[Material]
◆ ◆ ◆ ◆ ◆

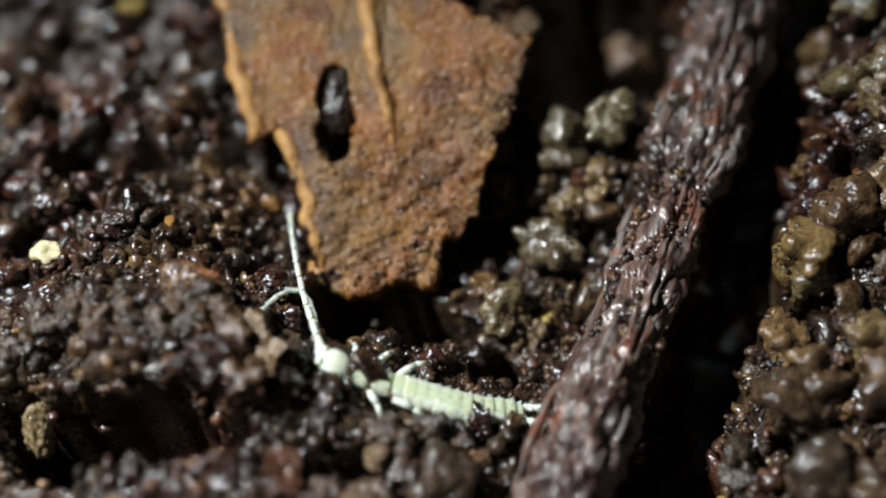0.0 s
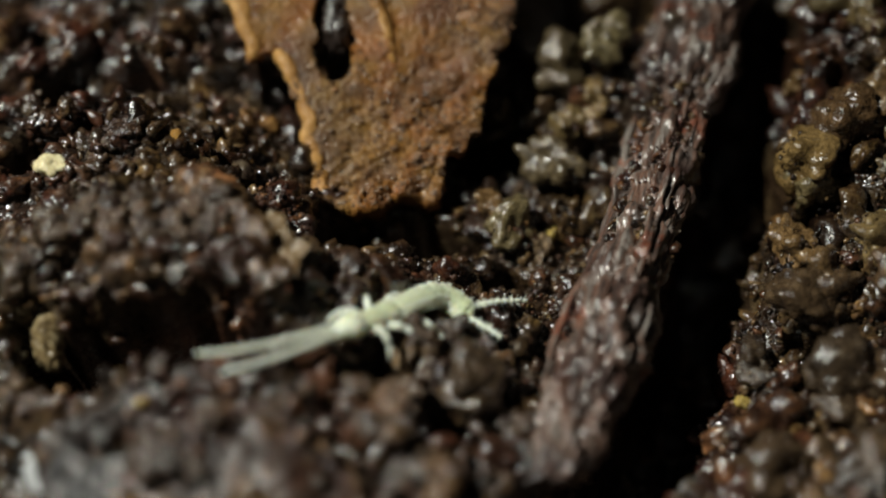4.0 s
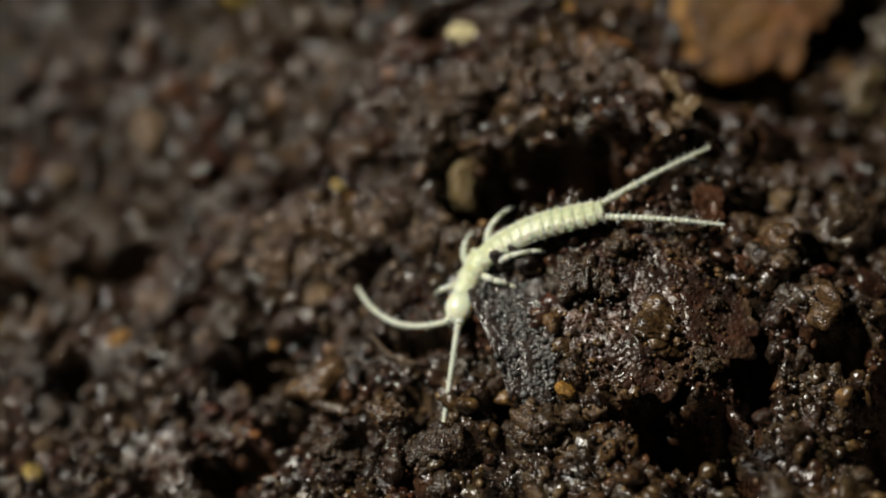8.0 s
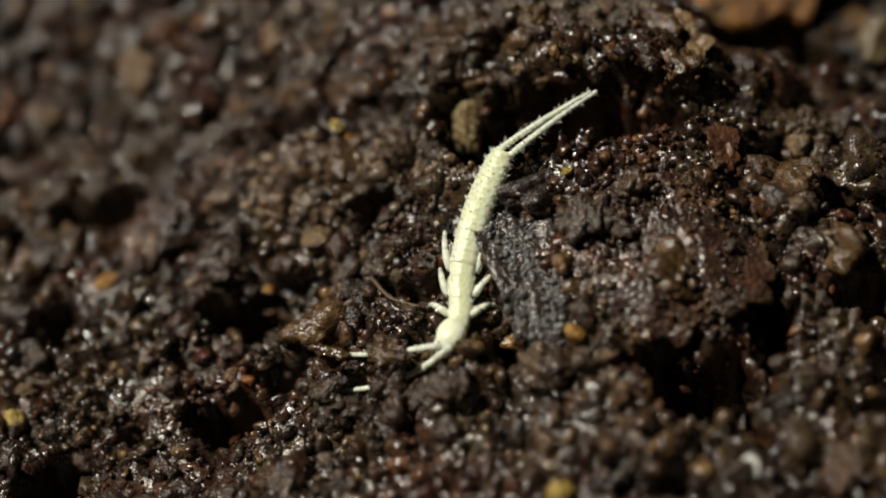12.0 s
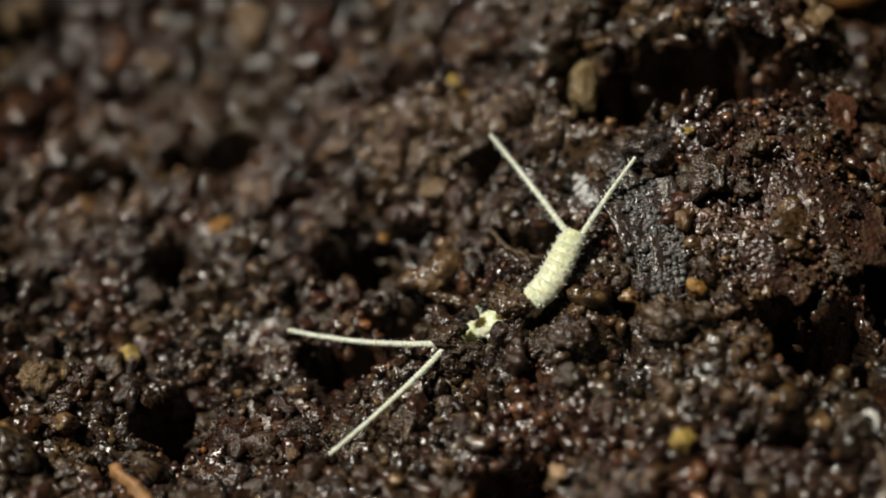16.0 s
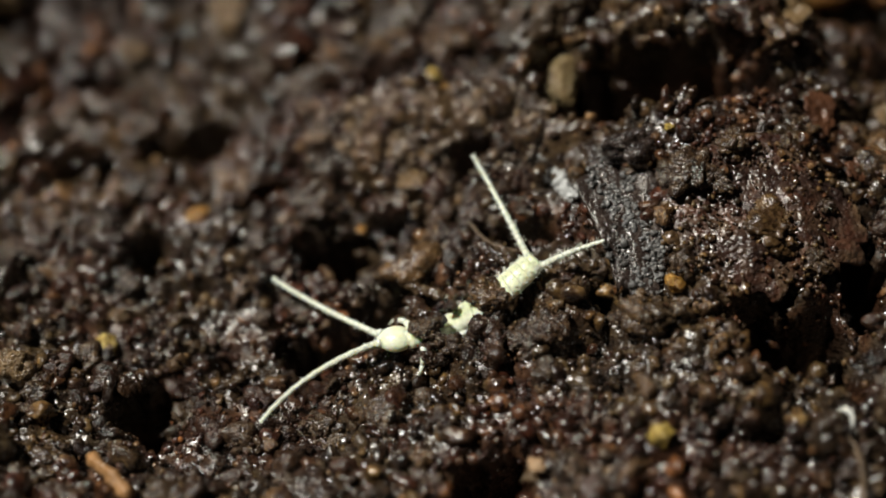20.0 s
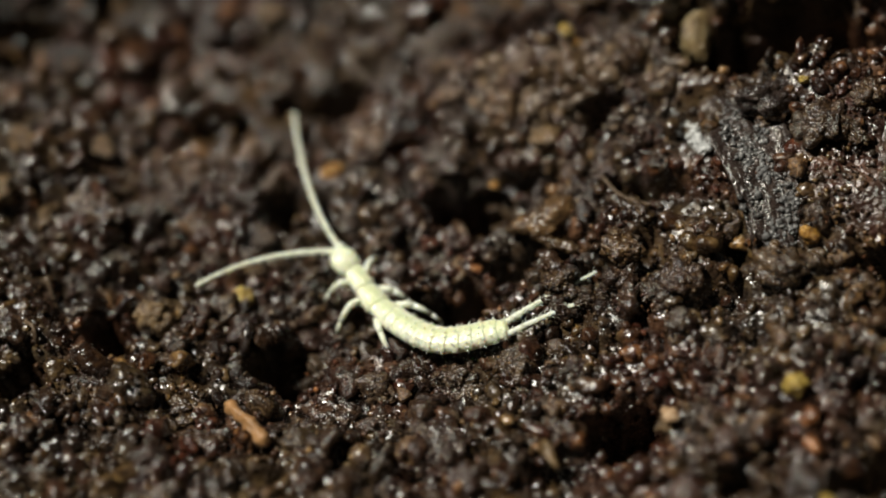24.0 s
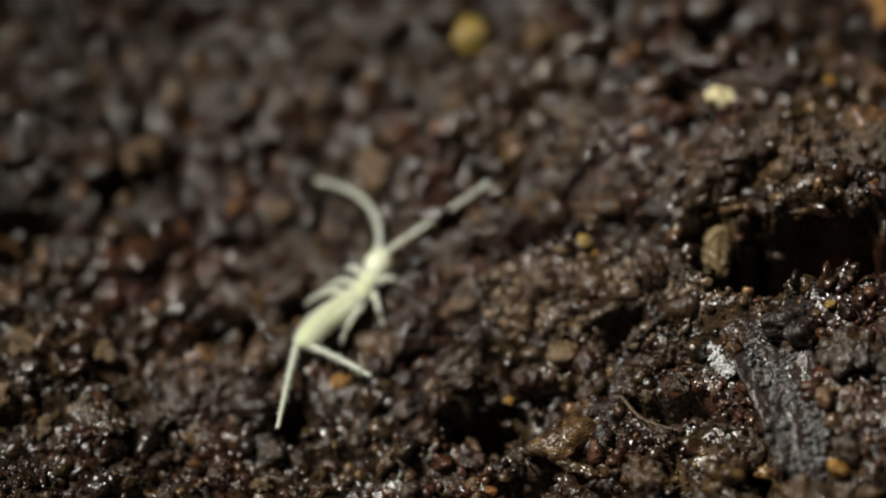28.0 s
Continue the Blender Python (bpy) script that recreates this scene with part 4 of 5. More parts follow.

◆ ◆ ◆ ◆ ◆

[Instructions to follow] Leave out the pictures and transcribe everything else exactly.

[Exercise result]
0.0 s
4.0 s
8.0 s
12.0 s
16.0 s
20.0 s
24.0 s
28.0 s
Continue the Blender Python (bpy) script that recreates this scene with part 4 of 5. More parts follow.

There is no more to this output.